[Inference] Fix bugs and docs for feat/online-server (#5598)

* fix test bugs * add do sample test * del useless lines * fix comments * fix tests * delete version tag * delete version tag * add * del test sever * fix test * fix * Revert "add" This reverts commit b9305fb024.
2025-09-04 18:40:28 +00:00 · 2024-05-08 15:14:06 +08:00
parent 7bbb28e48b
commit 61a1b2e798
12 changed files with 98 additions and 172 deletions
--- a/tests/test_infer/test_continuous_batching.py
+++ b/tests/test_infer/test_continuous_batching.py
@@ -29,10 +29,24 @@ def generate_inputs(num_sequences, min_length, max_length):


@parameterize(
-    "max_batch_size", 8, "max_output_len", 512, "max_input_len", 64, "do_sample", True, "top_p", 0.5, "top_k", 50
+    "test_config",
+    [
+        {
+            "max_batch_size": 8,
+            "max_output_len": 512,
+            "max_input_len": 64,
+            "do_sample": False,
+        }
+    ],
 )
-def check_inference_engine(use_engine=False, prompt_template=None):
+def check_inference_engine(test_config, use_engine=False, prompt_template=None):
    setup_seed(20)
+    max_batch_size = test_config["max_batch_size"]

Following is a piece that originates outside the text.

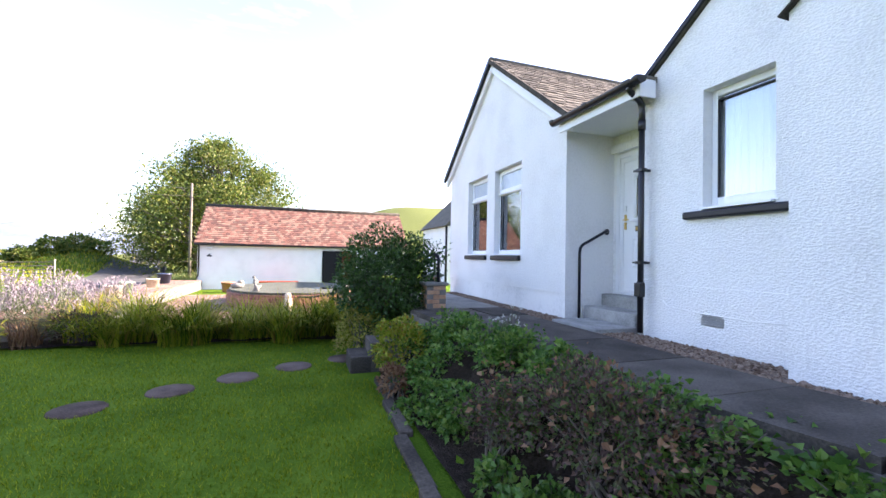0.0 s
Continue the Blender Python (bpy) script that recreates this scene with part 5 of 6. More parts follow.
def board_fence(name, a, b, z0, z1, label, step=0.15, gap=0.012, depth=0.02, arch=0.0):
    a, b = Vector(a), Vector(b)
    k = int((b - a).length / step)
    ob = holder(name, (a.x, a.y, z0), label, "fence")
    me = mesh_of("paling", boxes((-step / 2 + gap, step / 2 - gap, -depth / 2, depth / 2, 0, 1)), M["redboard"])
    ang = math.atan2(b.y - a.y, b.x - a.x)
    for i in range(k):
        p = a.lerp(b, (i + 0.5) / k)
        g0 = float(gz(p.x, p.y)) - 0.1 if z0 is None else z0
        piece("paling", me, ob, (p.x - a.x, p.y - a.y, 0), rz=ang, scale=(1, 1, z1 - z0 + random.uniform(-0.02, 0.02)))
    for z in (z0 + 0.2, z1 - 0.2):
        beam((a.x, a.y - 0.05, z), (b.x, b.y - 0.05, z), 0.05, 0.08, M["redboard"], ob)
    return ob


board_fence("board_fence", (7.3, -20.9), (12.9, -23.4), -0.5, 0.48, "dark red boarded fence at the end of the court", 0.14, 0.002)
board_fence("board_fence", (12.9, -23.4), (17.5, -24.5), -0.3, 0.85, "dark red boarded fence, higher section", 0.14, 0.002)
board_fence("picket_fence", (4.5, -20.6), (-5.2, -20.2), -0.9, 0.30, "red-stained paling fence before the wood", 0.11, 0.018)
board_fence("picket_fence", (-5.2, -20.2), (-11.0, -21.2), -1.3, -0.02, "red-stained paling fence running to the garage", 0.11, 0.012)
board_fence("picket_fence", (-11.2, -15.4), (-24, -13.6), -1.9, -0.62, "bright red paling fence along the drive", 0.12, 0.02)
rp = holder("board_fence", (-8, -12, -0.8), "bright red painted horizontal boards behind the border", "fence")
for k in range(5):
    part("board", boxes((-9.6, -7.2, -12.25, -12.2, -0.95 + 0.165 * k, -0.80 + 0.165 * k)), M["redpaint"], rp)
for x in (-9.5, -8.4, -7.3):
    part("post", boxes((x - 0.05, x + 0.05, -12.33, -12.25, -1.4, -0.1)), M["redboard"], rp)
thing("stone_wall", boxes((11.5, 17.5, -22.2, -21.8, -0.4, 0.15), bevel=0.05), M["wallstone"], "low grey stone wall at the edge of the court", "wall")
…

+    max_input_len = test_config["max_input_len"]
+    max_output_len = test_config["max_output_len"]
+    do_sample = test_config["do_sample"]
+    top_p = 0.5
+    top_k = 50
    tokenizer = AutoTokenizer.from_pretrained("TinyLlama/TinyLlama-1.1B-Chat-v1.0")
    model = LlamaForCausalLM.from_pretrained("TinyLlama/TinyLlama-1.1B-Chat-v1.0").cuda().half()
    model = model.eval()